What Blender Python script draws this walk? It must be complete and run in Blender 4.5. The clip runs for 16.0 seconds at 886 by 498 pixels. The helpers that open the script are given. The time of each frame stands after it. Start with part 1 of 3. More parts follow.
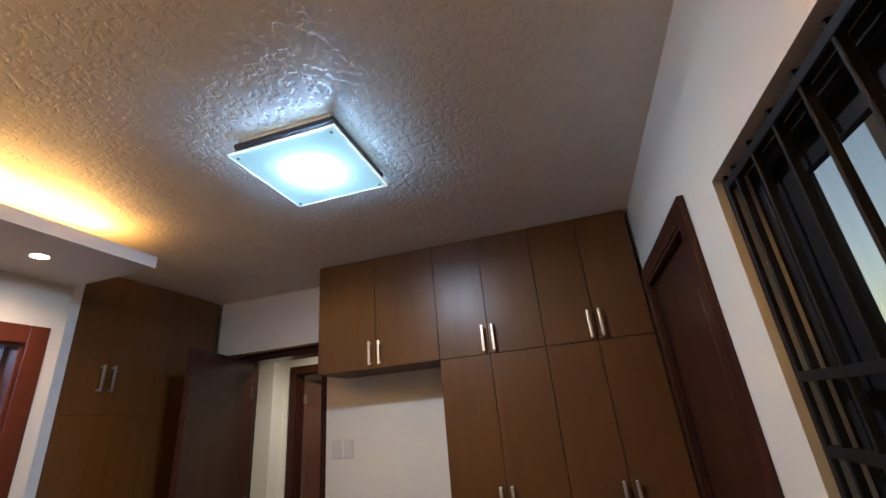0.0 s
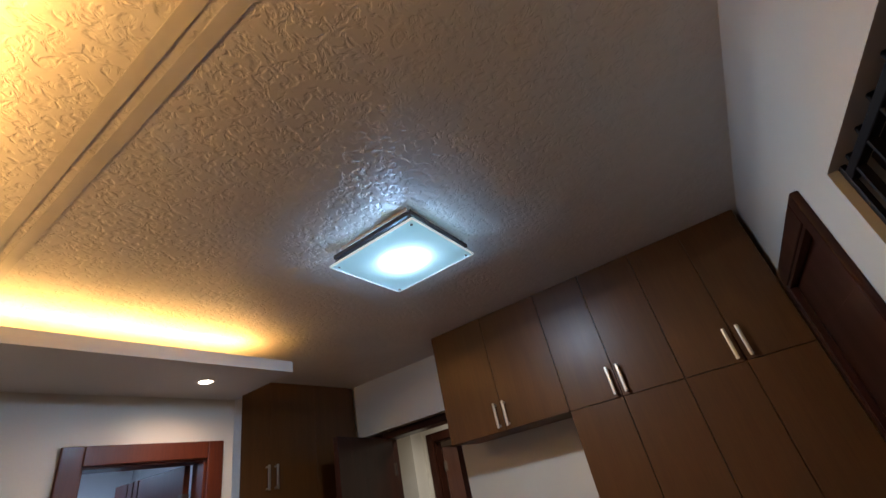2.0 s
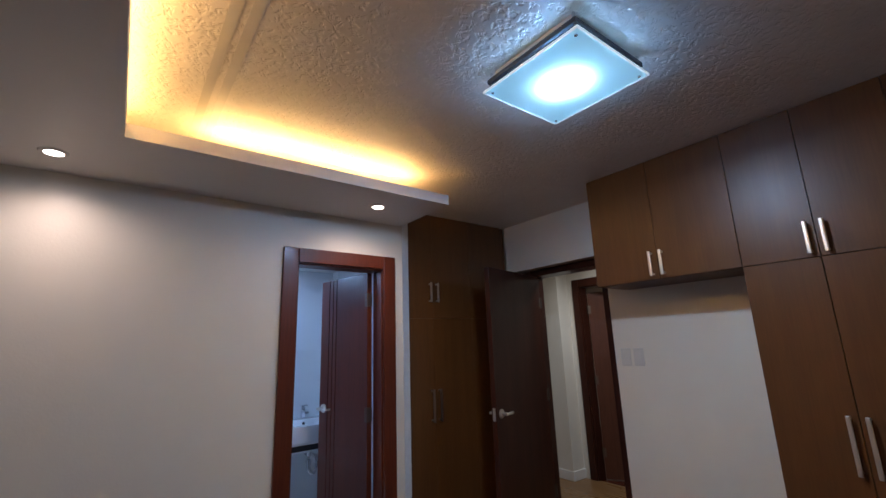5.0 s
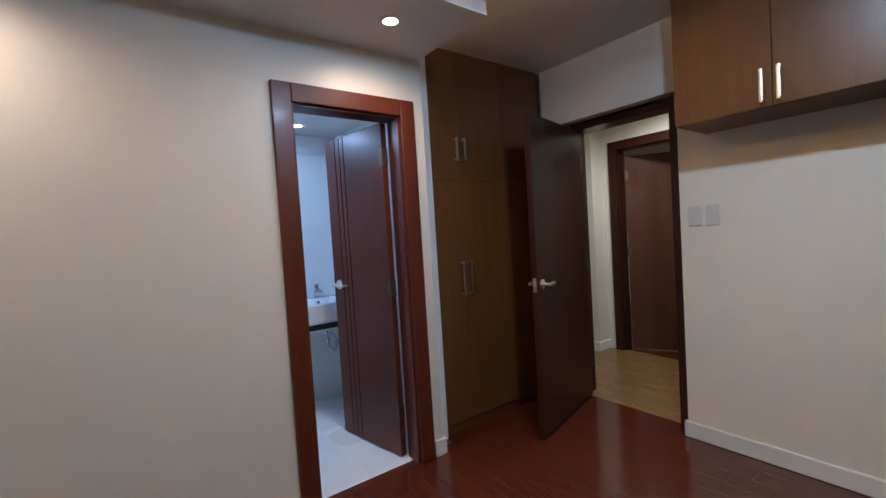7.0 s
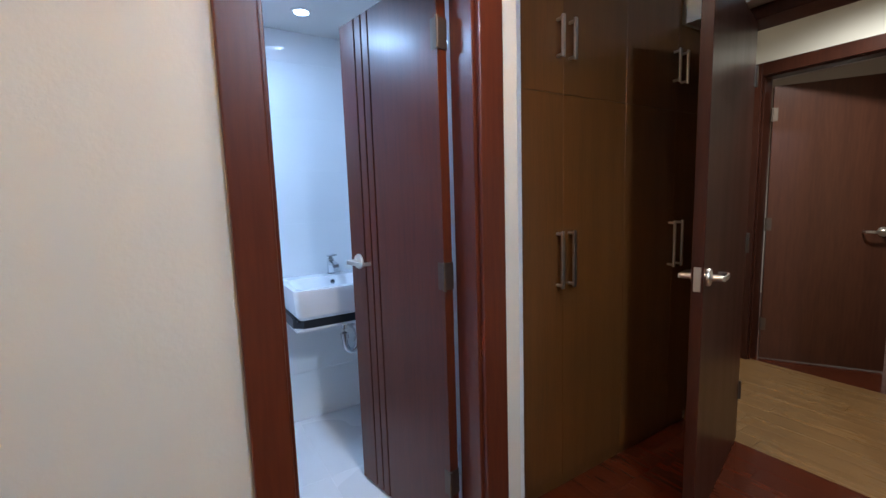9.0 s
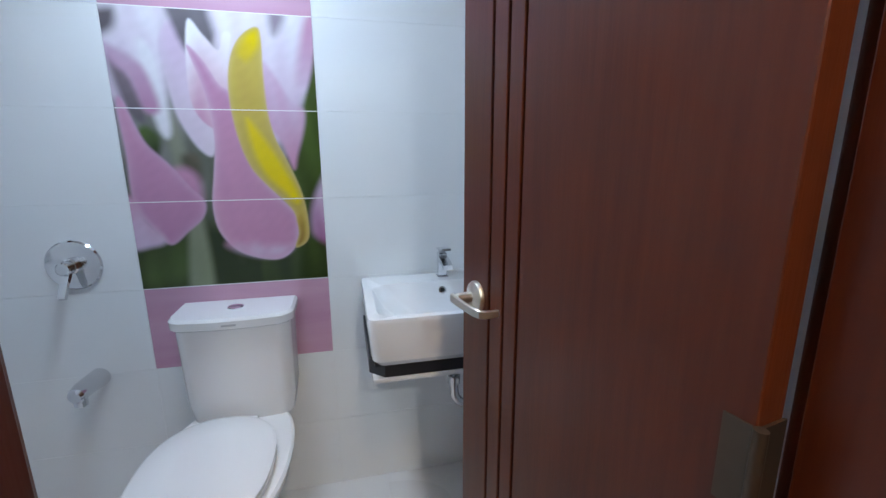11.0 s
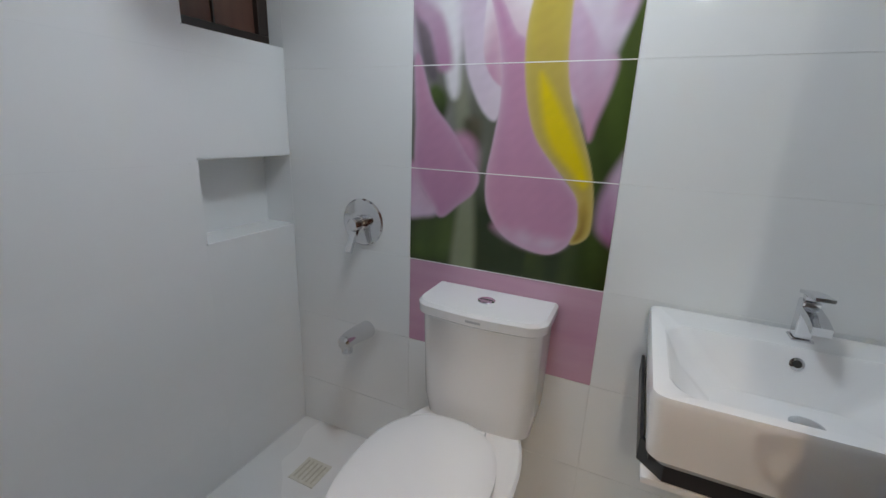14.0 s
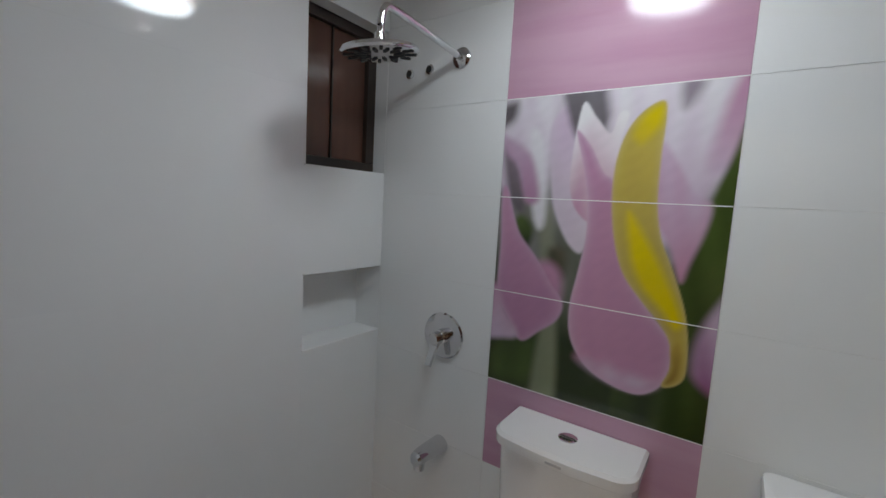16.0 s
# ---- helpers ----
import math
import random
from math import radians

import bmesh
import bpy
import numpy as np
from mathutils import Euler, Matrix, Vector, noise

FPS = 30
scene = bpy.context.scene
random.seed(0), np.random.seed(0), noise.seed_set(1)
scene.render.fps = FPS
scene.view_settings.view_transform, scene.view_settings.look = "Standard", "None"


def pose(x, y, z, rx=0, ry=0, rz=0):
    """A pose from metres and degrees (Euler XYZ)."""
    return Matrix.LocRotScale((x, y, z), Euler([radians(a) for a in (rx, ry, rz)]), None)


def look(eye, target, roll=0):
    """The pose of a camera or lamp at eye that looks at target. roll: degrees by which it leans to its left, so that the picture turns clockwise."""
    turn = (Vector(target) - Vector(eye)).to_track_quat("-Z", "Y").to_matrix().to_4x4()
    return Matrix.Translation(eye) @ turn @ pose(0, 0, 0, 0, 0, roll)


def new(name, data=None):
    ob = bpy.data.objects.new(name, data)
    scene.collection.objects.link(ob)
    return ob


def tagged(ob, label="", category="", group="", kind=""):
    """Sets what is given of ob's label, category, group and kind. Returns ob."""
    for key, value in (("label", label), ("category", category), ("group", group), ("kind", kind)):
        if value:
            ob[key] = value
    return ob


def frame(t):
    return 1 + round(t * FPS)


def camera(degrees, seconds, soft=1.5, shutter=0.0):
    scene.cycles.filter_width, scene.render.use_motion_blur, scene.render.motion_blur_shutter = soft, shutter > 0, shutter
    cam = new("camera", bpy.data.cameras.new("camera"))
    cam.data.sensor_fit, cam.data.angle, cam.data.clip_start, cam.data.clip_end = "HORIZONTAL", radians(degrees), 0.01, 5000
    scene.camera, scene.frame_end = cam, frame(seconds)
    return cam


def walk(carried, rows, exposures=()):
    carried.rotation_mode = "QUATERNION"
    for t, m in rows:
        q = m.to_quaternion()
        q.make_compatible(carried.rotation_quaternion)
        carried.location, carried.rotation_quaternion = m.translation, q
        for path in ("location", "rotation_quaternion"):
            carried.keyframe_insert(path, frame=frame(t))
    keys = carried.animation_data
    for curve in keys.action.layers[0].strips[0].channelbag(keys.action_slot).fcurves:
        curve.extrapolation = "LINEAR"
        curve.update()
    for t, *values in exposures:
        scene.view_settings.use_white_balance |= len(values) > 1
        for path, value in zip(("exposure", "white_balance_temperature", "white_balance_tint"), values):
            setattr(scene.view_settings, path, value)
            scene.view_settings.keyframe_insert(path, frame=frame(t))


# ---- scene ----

--------------------------------

» **What is required**: Keep every word of the data as it is when you write it out, but drop the pictures.

» **The result**:
What Blender Python script draws this walk? It must be complete and run in Blender 4.5. The clip runs for 16.0 seconds at 886 by 498 pixels. The helpers that open the script are given. The time of each frame stands after it. Start with part 1 of 3. More parts follow.
0.0 s
2.0 s
5.0 s
7.0 s
9.0 s
11.0 s
14.0 s
16.0 s
# ---- helpers ----
import math
import random
from math import radians

import bmesh
import bpy
import numpy as np
from mathutils import Euler, Matrix, Vector, noise

FPS = 30
scene = bpy.context.scene
random.seed(0), np.random.seed(0), noise.seed_set(1)
scene.render.fps = FPS
scene.view_settings.view_transform, scene.view_settings.look = "Standard", "None"


def pose(x, y, z, rx=0, ry=0, rz=0):
    """A pose from metres and degrees (Euler XYZ)."""
    return Matrix.LocRotScale((x, y, z), Euler([radians(a) for a in (rx, ry, rz)]), None)


def look(eye, target, roll=0):
    """The pose of a camera or lamp at eye that looks at target. roll: degrees by which it leans to its left, so that the picture turns clockwise."""
    turn = (Vector(target) - Vector(eye)).to_track_quat("-Z", "Y").to_matrix().to_4x4()
    return Matrix.Translation(eye) @ turn @ pose(0, 0, 0, 0, 0, roll)


def new(name, data=None):
    ob = bpy.data.objects.new(name, data)
    scene.collection.objects.link(ob)
    return ob


def tagged(ob, label="", category="", group="", kind=""):
    """Sets what is given of ob's label, category, group and kind. Returns ob."""
    for key, value in (("label", label), ("category", category), ("group", group), ("kind", kind)):
        if value:
            ob[key] = value
    return ob


def frame(t):
    return 1 + round(t * FPS)


def camera(degrees, seconds, soft=1.5, shutter=0.0):
    scene.cycles.filter_width, scene.render.use_motion_blur, scene.render.motion_blur_shutter = soft, shutter > 0, shutter
    cam = new("camera", bpy.data.cameras.new("camera"))
    cam.data.sensor_fit, cam.data.angle, cam.data.clip_start, cam.data.clip_end = "HORIZONTAL", radians(degrees), 0.01, 5000
    scene.camera, scene.frame_end = cam, frame(seconds)
    return cam


def walk(carried, rows, exposures=()):
    carried.rotation_mode = "QUATERNION"
    for t, m in rows:
        q = m.to_quaternion()
        q.make_compatible(carried.rotation_quaternion)
        carried.location, carried.rotation_quaternion = m.translation, q
        for path in ("location", "rotation_quaternion"):
            carried.keyframe_insert(path, frame=frame(t))
    keys = carried.animation_data
    for curve in keys.action.layers[0].strips[0].channelbag(keys.action_slot).fcurves:
        curve.extrapolation = "LINEAR"
        curve.update()
    for t, *values in exposures:
        scene.view_settings.use_white_balance |= len(values) > 1
        for path, value in zip(("exposure", "white_balance_temperature", "white_balance_tint"), values):
            setattr(scene.view_settings, path, value)
            scene.view_settings.keyframe_insert(path, frame=frame(t))


# ---- scene ----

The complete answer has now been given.